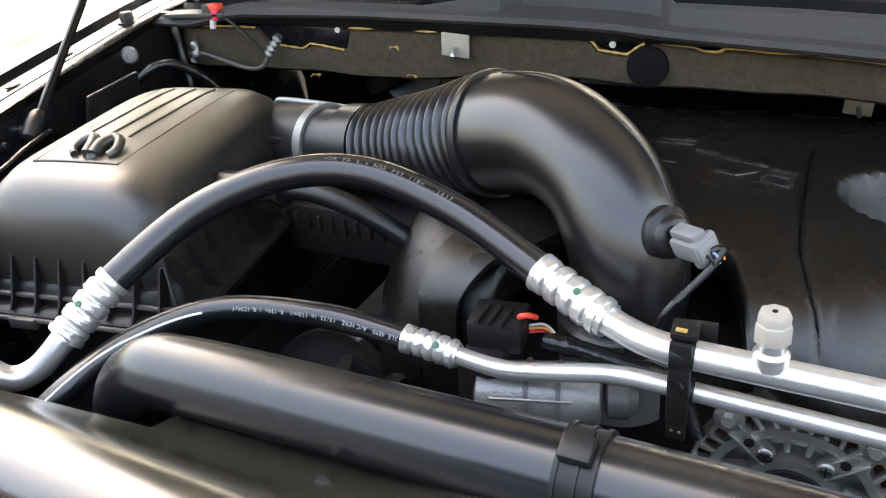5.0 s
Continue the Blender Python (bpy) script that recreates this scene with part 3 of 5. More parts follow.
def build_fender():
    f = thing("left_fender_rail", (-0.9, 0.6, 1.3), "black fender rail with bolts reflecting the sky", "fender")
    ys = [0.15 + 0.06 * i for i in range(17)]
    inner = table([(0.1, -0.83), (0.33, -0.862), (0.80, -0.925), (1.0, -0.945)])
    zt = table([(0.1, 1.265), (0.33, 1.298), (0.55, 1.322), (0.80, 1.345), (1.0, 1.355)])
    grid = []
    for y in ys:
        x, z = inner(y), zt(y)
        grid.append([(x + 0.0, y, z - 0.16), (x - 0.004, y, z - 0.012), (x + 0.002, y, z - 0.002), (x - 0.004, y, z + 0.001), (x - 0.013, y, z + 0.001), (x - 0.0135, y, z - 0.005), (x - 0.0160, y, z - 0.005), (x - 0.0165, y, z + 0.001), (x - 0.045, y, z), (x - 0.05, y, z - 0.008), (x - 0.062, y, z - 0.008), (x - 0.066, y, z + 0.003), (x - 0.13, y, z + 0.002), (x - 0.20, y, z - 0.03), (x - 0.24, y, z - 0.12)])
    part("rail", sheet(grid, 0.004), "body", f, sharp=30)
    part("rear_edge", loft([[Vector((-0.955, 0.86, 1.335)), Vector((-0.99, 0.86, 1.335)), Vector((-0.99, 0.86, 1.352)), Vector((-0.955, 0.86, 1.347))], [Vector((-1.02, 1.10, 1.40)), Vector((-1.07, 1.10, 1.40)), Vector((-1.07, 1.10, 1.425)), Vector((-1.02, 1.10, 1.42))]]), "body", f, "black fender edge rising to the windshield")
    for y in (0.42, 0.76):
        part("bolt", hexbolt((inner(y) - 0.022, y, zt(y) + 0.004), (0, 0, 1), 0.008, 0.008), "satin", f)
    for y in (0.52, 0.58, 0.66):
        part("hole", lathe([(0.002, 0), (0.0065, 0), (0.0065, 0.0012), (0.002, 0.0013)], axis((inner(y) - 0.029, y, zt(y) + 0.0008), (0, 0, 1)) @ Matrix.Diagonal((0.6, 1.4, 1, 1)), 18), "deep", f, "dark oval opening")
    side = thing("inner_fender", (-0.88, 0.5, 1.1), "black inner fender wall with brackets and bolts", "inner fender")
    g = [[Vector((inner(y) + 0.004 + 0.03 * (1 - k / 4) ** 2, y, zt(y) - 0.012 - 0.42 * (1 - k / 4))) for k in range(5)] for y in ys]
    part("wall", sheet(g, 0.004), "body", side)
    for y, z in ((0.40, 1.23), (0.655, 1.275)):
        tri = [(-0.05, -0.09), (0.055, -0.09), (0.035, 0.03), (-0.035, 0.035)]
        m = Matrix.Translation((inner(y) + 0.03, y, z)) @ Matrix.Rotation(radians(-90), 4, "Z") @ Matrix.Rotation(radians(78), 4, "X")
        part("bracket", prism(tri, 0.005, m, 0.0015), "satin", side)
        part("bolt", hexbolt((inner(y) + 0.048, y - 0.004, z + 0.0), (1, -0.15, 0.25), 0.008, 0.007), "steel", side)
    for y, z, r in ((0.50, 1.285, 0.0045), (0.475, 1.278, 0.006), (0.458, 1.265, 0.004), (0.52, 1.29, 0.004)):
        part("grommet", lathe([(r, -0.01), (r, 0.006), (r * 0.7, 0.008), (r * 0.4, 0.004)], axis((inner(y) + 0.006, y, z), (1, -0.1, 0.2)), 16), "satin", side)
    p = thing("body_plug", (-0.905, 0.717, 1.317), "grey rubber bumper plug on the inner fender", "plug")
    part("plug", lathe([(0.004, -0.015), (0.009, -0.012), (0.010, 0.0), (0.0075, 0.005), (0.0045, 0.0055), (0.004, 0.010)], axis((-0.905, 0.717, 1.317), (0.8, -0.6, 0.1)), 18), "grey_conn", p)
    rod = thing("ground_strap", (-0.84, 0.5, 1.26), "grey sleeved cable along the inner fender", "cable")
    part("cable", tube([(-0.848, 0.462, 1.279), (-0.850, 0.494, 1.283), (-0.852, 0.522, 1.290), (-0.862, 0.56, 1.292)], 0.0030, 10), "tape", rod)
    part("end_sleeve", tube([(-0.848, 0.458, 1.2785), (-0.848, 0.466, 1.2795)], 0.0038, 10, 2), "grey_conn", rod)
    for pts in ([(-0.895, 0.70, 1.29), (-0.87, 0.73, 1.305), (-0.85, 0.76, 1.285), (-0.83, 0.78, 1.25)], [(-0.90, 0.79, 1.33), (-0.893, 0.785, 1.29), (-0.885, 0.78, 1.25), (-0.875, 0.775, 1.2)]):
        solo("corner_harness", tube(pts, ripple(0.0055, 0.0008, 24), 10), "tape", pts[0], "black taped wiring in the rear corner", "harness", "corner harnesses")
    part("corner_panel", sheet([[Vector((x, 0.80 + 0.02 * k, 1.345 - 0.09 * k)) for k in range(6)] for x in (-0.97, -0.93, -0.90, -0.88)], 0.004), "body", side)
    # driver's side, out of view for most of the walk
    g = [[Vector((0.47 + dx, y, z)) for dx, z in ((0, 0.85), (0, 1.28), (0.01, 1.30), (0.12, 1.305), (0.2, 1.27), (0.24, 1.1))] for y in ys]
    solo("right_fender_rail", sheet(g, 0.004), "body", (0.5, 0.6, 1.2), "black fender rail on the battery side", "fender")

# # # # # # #

- Exercise objective
Leave out the pictures and retype every line above exactly.

- Written solution
5.0 s
Continue the Blender Python (bpy) script that recreates this scene with part 3 of 5. More parts follow.
def build_fender():
    f = thing("left_fender_rail", (-0.9, 0.6, 1.3), "black fender rail with bolts reflecting the sky", "fender")
    ys = [0.15 + 0.06 * i for i in range(17)]
    inner = table([(0.1, -0.83), (0.33, -0.862), (0.80, -0.925), (1.0, -0.945)])
    zt = table([(0.1, 1.265), (0.33, 1.298), (0.55, 1.322), (0.80, 1.345), (1.0, 1.355)])
    grid = []
    for y in ys:
        x, z = inner(y), zt(y)
        grid.append([(x + 0.0, y, z - 0.16), (x - 0.004, y, z - 0.012), (x + 0.002, y, z - 0.002), (x - 0.004, y, z + 0.001), (x - 0.013, y, z + 0.001), (x - 0.0135, y, z - 0.005), (x - 0.0160, y, z - 0.005), (x - 0.0165, y, z + 0.001), (x - 0.045, y, z), (x - 0.05, y, z - 0.008), (x - 0.062, y, z - 0.008), (x - 0.066, y, z + 0.003), (x - 0.13, y, z + 0.002), (x - 0.20, y, z - 0.03), (x - 0.24, y, z - 0.12)])
    part("rail", sheet(grid, 0.004), "body", f, sharp=30)
    part("rear_edge", loft([[Vector((-0.955, 0.86, 1.335)), Vector((-0.99, 0.86, 1.335)), Vector((-0.99, 0.86, 1.352)), Vector((-0.955, 0.86, 1.347))], [Vector((-1.02, 1.10, 1.40)), Vector((-1.07, 1.10, 1.40)), Vector((-1.07, 1.10, 1.425)), Vector((-1.02, 1.10, 1.42))]]), "body", f, "black fender edge rising to the windshield")
    for y in (0.42, 0.76):
        part("bolt", hexbolt((inner(y) - 0.022, y, zt(y) + 0.004), (0, 0, 1), 0.008, 0.008), "satin", f)
    for y in (0.52, 0.58, 0.66):
        part("hole", lathe([(0.002, 0), (0.0065, 0), (0.0065, 0.0012), (0.002, 0.0013)], axis((inner(y) - 0.029, y, zt(y) + 0.0008), (0, 0, 1)) @ Matrix.Diagonal((0.6, 1.4, 1, 1)), 18), "deep", f, "dark oval opening")
    side = thing("inner_fender", (-0.88, 0.5, 1.1), "black inner fender wall with brackets and bolts", "inner fender")
    g = [[Vector((inner(y) + 0.004 + 0.03 * (1 - k / 4) ** 2, y, zt(y) - 0.012 - 0.42 * (1 - k / 4))) for k in range(5)] for y in ys]
    part("wall", sheet(g, 0.004), "body", side)
    for y, z in ((0.40, 1.23), (0.655, 1.275)):
        tri = [(-0.05, -0.09), (0.055, -0.09), (0.035, 0.03), (-0.035, 0.035)]
        m = Matrix.Translation((inner(y) + 0.03, y, z)) @ Matrix.Rotation(radians(-90), 4, "Z") @ Matrix.Rotation(radians(78), 4, "X")
        part("bracket", prism(tri, 0.005, m, 0.0015), "satin", side)
        part("bolt", hexbolt((inner(y) + 0.048, y - 0.004, z + 0.0), (1, -0.15, 0.25), 0.008, 0.007), "steel", side)
    for y, z, r in ((0.50, 1.285, 0.0045), (0.475, 1.278, 0.006), (0.458, 1.265, 0.004), (0.52, 1.29, 0.004)):
        part("grommet", lathe([(r, -0.01), (r, 0.006), (r * 0.7, 0.008), (r * 0.4, 0.004)], axis((inner(y) + 0.006, y, z), (1, -0.1, 0.2)), 16), "satin", side)
    p = thing("body_plug", (-0.905, 0.717, 1.317), "grey rubber bumper plug on the inner fender", "plug")
    part("plug", lathe([(0.004, -0.015), (0.009, -0.012), (0.010, 0.0), (0.0075, 0.005), (0.0045, 0.0055), (0.004, 0.010)], axis((-0.905, 0.717, 1.317), (0.8, -0.6, 0.1)), 18), "grey_conn", p)
    rod = thing("ground_strap", (-0.84, 0.5, 1.26), "grey sleeved cable along the inner fender", "cable")
    part("cable", tube([(-0.848, 0.462, 1.279), (-0.850, 0.494, 1.283), (-0.852, 0.522, 1.290), (-0.862, 0.56, 1.292)], 0.0030, 10), "tape", rod)
    part("end_sleeve", tube([(-0.848, 0.458, 1.2785), (-0.848, 0.466, 1.2795)], 0.0038, 10, 2), "grey_conn", rod)
    for pts in ([(-0.895, 0.70, 1.29), (-0.87, 0.73, 1.305), (-0.85, 0.76, 1.285), (-0.83, 0.78, 1.25)], [(-0.90, 0.79, 1.33), (-0.893, 0.785, 1.29), (-0.885, 0.78, 1.25), (-0.875, 0.775, 1.2)]):
        solo("corner_harness", tube(pts, ripple(0.0055, 0.0008, 24), 10), "tape", pts[0], "black taped wiring in the rear corner", "harness", "corner harnesses")
    part("corner_panel", sheet([[Vector((x, 0.80 + 0.02 * k, 1.345 - 0.09 * k)) for k in range(6)] for x in (-0.97, -0.93, -0.90, -0.88)], 0.004), "body", side)
    # driver's side, out of view for most of the walk
    g = [[Vector((0.47 + dx, y, z)) for dx, z in ((0, 0.85), (0, 1.28), (0.01, 1.30), (0.12, 1.305), (0.2, 1.27), (0.24, 1.1))] for y in ys]
    solo("right_fender_rail", sheet(g, 0.004), "body", (0.5, 0.6, 1.2), "black fender rail on the battery side", "fender")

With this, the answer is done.